_REQUIRED TASK_
The data below should be restated word for word, with every picture omitted.

_SUPPLIED DATA_
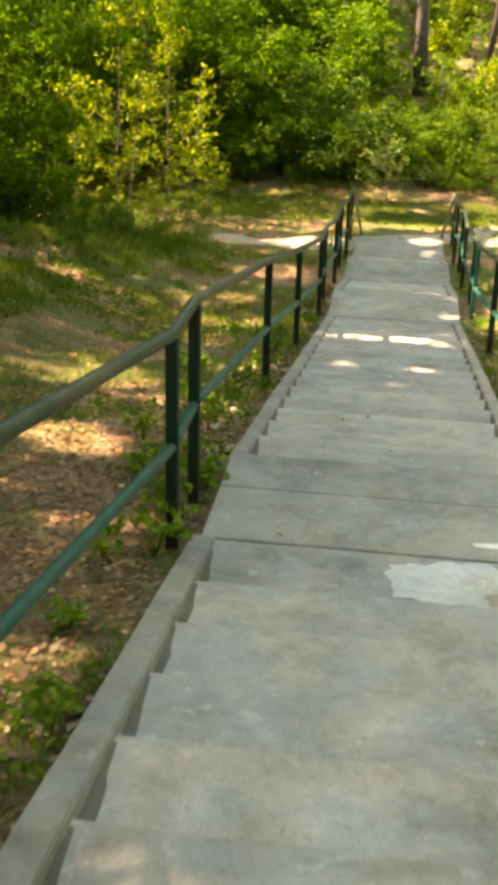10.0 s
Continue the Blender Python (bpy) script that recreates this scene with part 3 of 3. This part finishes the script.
# bushes
def airy_sapling(x, y, h, spread_w, n, size, material, rng, label, group):
    """A young tree: one thin leader, rising side twigs and leaves in loose tufts along them."""
    root = tagged(new("sapling"), label, "sapling", group=group)
    root.location = (x, y, float(ground_z(x, y)) - 0.05)
    pts = bent((0, 0, 0), h, (rng.normal(0, 0.05), rng.normal(0, 0.04)), rng, 7, 0.05)
    tubes("trunk", [(pts, [0.014 * (1 - 0.13 * i) for i in range(7)])], M_TWIG, root, 6)
    twigs, P = [], []
    for k in range(n):
        f = rng.uniform(0.1, 0.99)
        q = f * 6
        i = min(int(q), 5)
        a = np.array(pts[i]) * (1 - q + i) + np.array(pts[i + 1]) * (q - i)
        az = rng.uniform(0, 2 * math.pi)
        L = spread_w * (1.12 - f) * rng.uniform(0.5, 1.25) + 0.08
        tip = a + np.array([math.cos(az), math.sin(az), rng.uniform(0.25, 0.9)]) * L
        twigs.append(([tuple(a), tuple((a + tip) / 2 - np.array([0, 0, 0.04 * L])), tuple(tip)], [0.005, 0.004, 0.002]))
        m = int(6 + 20 * L)
        g = rng.uniform(0.35, 1.05, m)[:, None]
        P.append(a * (1 - g) + tip * g + rng.normal(0, 0.035, (m, 3)))
        P.append(tip + rng.normal(0, 0.05, (6, 3)))
    tagged(tubes("twig_growth", twigs, M_TWIG, root, 4), kind="stuff")
    V, T = leaf_arrays(np.concatenate(P), size, rng, 0.1, 0.5)
    mesh_np("foliage", V, T, material, root)
    return root


for x, y, h, s in [(-2.6, 21.7, 1.5, 0.4), (-2.95, 21.3, 2.5, 0.5), (-3.35, 21.9, 3.7, 0.6), (-3.9, 21.1, 2.4, 0.5), (-4.3, 22.0, 4.3, 0.7), (-4.9, 21.3, 2.6, 0.6), (-3.7, 22.9, 4.6, 0.7)]:
    airy_sapling(x, y, h, s, int(13 * h), 0.088, M_LEAF_YEL, RNG, "sunlit yellow-green sapling with thin upright stem", "sunlit saplings")
airy_sapling(0.5, 23.6, 1.3, 0.55, 34, 0.075, M_LEAF_PALE, RNG, "small pale-green sapling on the grass verge", "verge saplings")
airy_sapling(3.3, 24.0, 3.1, 0.7, 60, 0.095, M_LEAF_YEL, np.random.default_rng(77), "sunlit yellow-green sapling at the verge's end", "sunlit saplings")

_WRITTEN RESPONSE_
10.0 s
Continue the Blender Python (bpy) script that recreates this scene with part 3 of 3. This part finishes the script.
# bushes
def airy_sapling(x, y, h, spread_w, n, size, material, rng, label, group):
    """A young tree: one thin leader, rising side twigs and leaves in loose tufts along them."""
    root = tagged(new("sapling"), label, "sapling", group=group)
    root.location = (x, y, float(ground_z(x, y)) - 0.05)
    pts = bent((0, 0, 0), h, (rng.normal(0, 0.05), rng.normal(0, 0.04)), rng, 7, 0.05)
    tubes("trunk", [(pts, [0.014 * (1 - 0.13 * i) for i in range(7)])], M_TWIG, root, 6)
    twigs, P = [], []
    for k in range(n):
        f = rng.uniform(0.1, 0.99)
        q = f * 6
        i = min(int(q), 5)
        a = np.array(pts[i]) * (1 - q + i) + np.array(pts[i + 1]) * (q - i)
        az = rng.uniform(0, 2 * math.pi)
        L = spread_w * (1.12 - f) * rng.uniform(0.5, 1.25) + 0.08
        tip = a + np.array([math.cos(az), math.sin(az), rng.uniform(0.25, 0.9)]) * L
        twigs.append(([tuple(a), tuple((a + tip) / 2 - np.array([0, 0, 0.04 * L])), tuple(tip)], [0.005, 0.004, 0.002]))
        m = int(6 + 20 * L)
        g = rng.uniform(0.35, 1.05, m)[:, None]
        P.append(a * (1 - g) + tip * g + rng.normal(0, 0.035, (m, 3)))
        P.append(tip + rng.normal(0, 0.05, (6, 3)))
    tagged(tubes("twig_growth", twigs, M_TWIG, root, 4), kind="stuff")
    V, T = leaf_arrays(np.concatenate(P), size, rng, 0.1, 0.5)
    mesh_np("foliage", V, T, material, root)
    return root


for x, y, h, s in [(-2.6, 21.7, 1.5, 0.4), (-2.95, 21.3, 2.5, 0.5), (-3.35, 21.9, 3.7, 0.6), (-3.9, 21.1, 2.4, 0.5), (-4.3, 22.0, 4.3, 0.7), (-4.9, 21.3, 2.6, 0.6), (-3.7, 22.9, 4.6, 0.7)]:
    airy_sapling(x, y, h, s, int(13 * h), 0.088, M_LEAF_YEL, RNG, "sunlit yellow-green sapling with thin upright stem", "sunlit saplings")
airy_sapling(0.5, 23.6, 1.3, 0.55, 34, 0.075, M_LEAF_PALE, RNG, "small pale-green sapling on the grass verge", "verge saplings")
airy_sapling(3.3, 24.0, 3.1, 0.7, 60, 0.095, M_LEAF_YEL, np.random.default_rng(77), "sunlit yellow-green sapling at the verge's end", "sunlit saplings")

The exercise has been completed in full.